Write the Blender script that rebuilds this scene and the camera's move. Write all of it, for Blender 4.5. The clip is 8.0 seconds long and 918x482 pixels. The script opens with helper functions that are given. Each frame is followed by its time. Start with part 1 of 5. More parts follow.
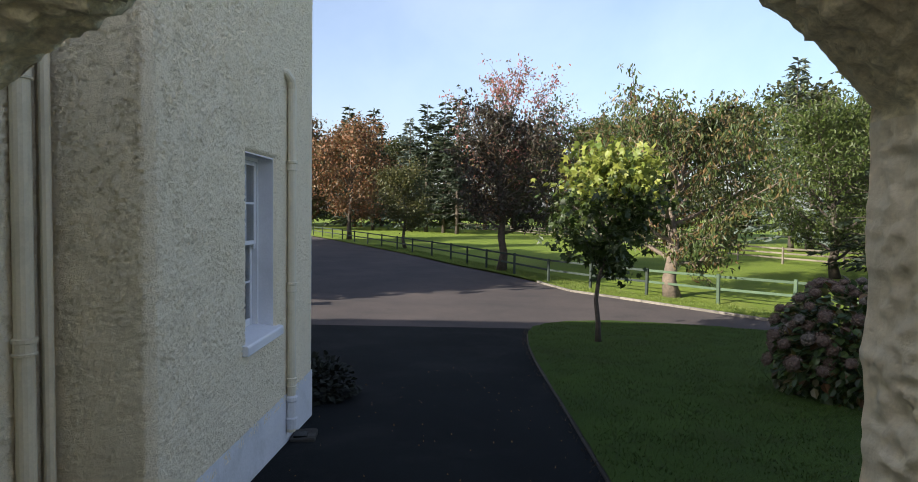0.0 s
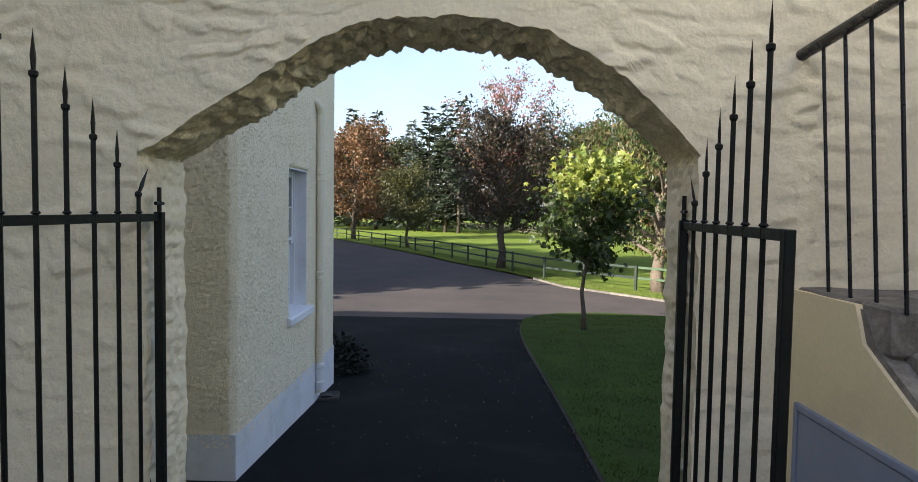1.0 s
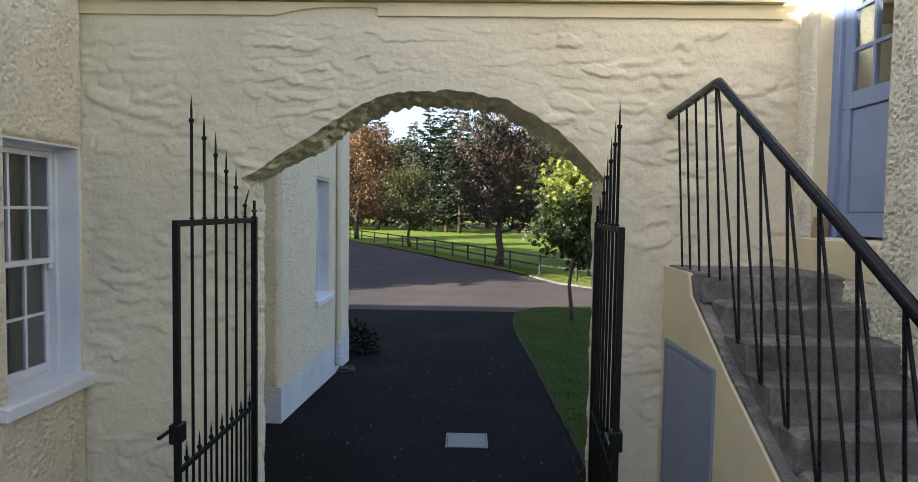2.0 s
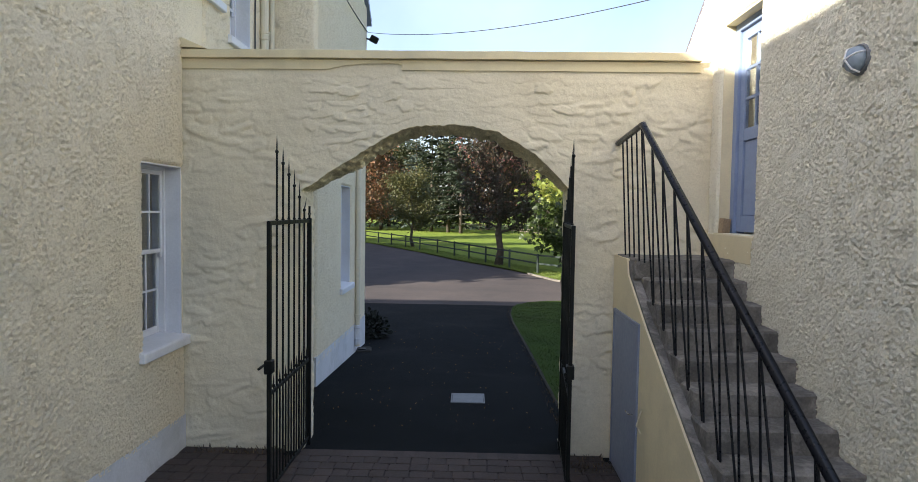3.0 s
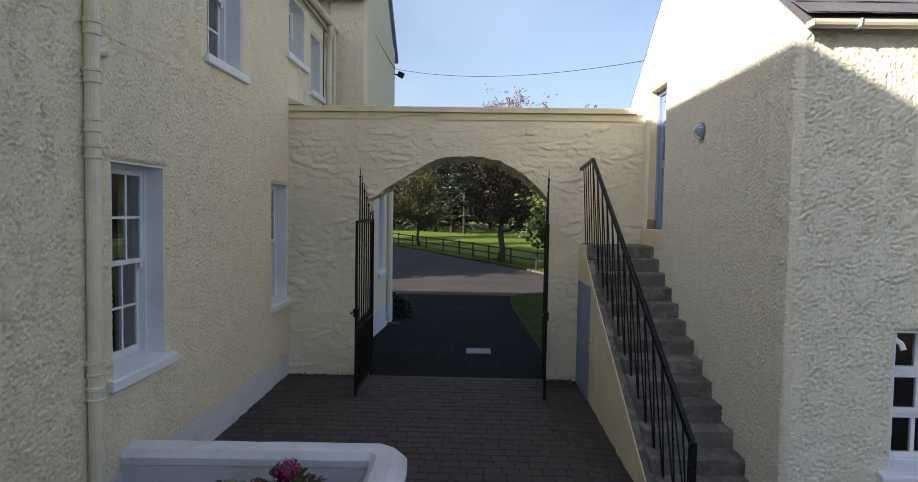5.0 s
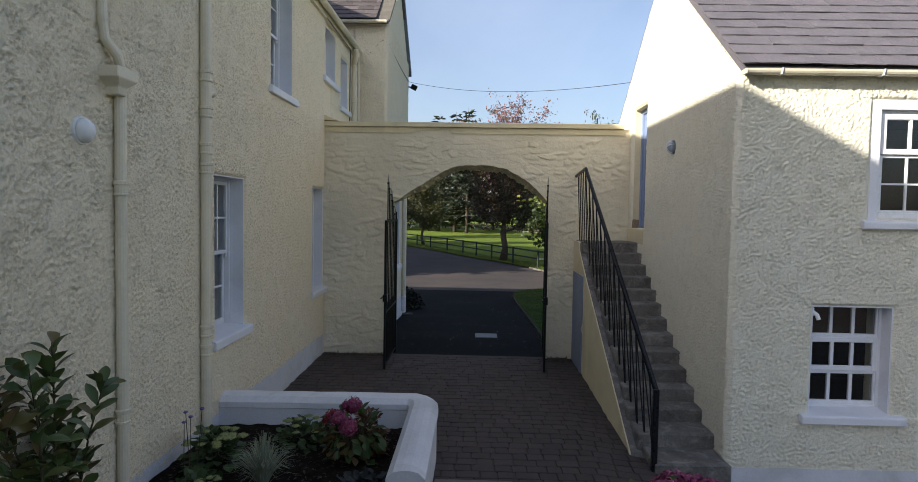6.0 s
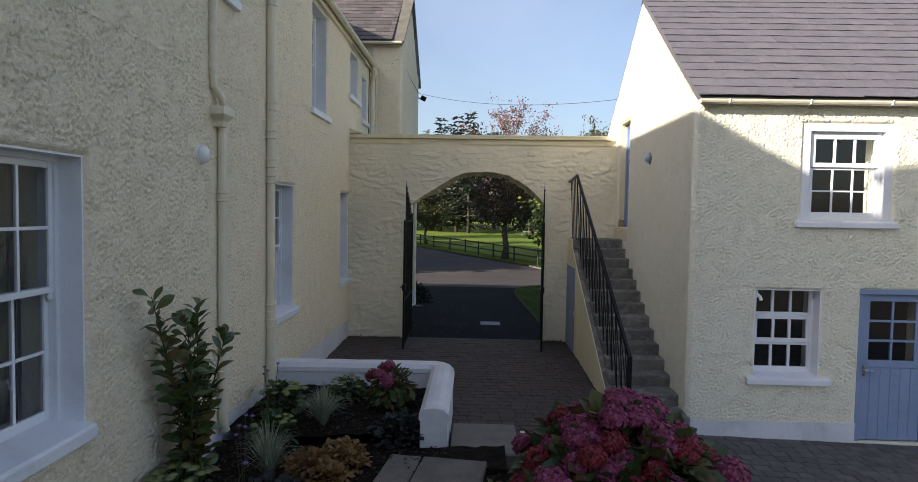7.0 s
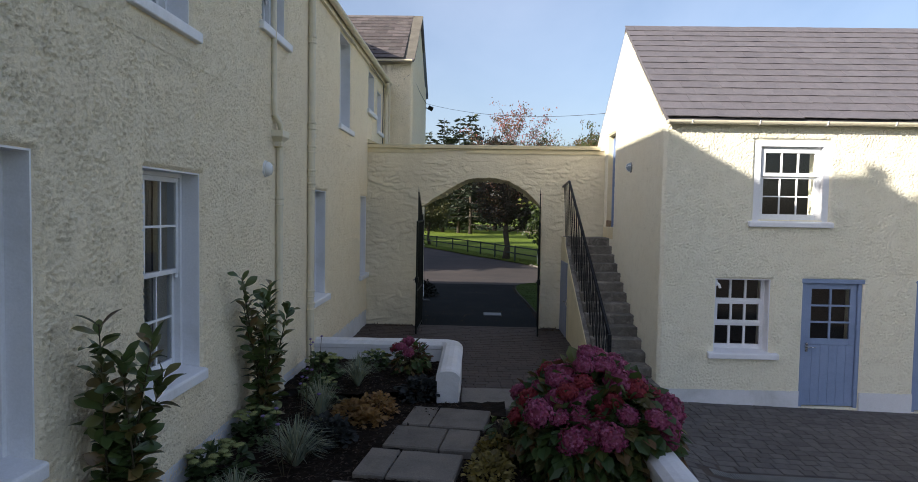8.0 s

**Stated exercise**
Leave out the pictures and transcribe everything else exactly.

**Output of the exercise**
Write the Blender script that rebuilds this scene and the camera's move. Write all of it, for Blender 4.5. The clip is 8.0 seconds long and 918x482 pixels. The script opens with helper functions that are given. Each frame is followed by its time. Start with part 1 of 5. More parts follow.
0.0 s
1.0 s
2.0 s
3.0 s
5.0 s
6.0 s
7.0 s
8.0 s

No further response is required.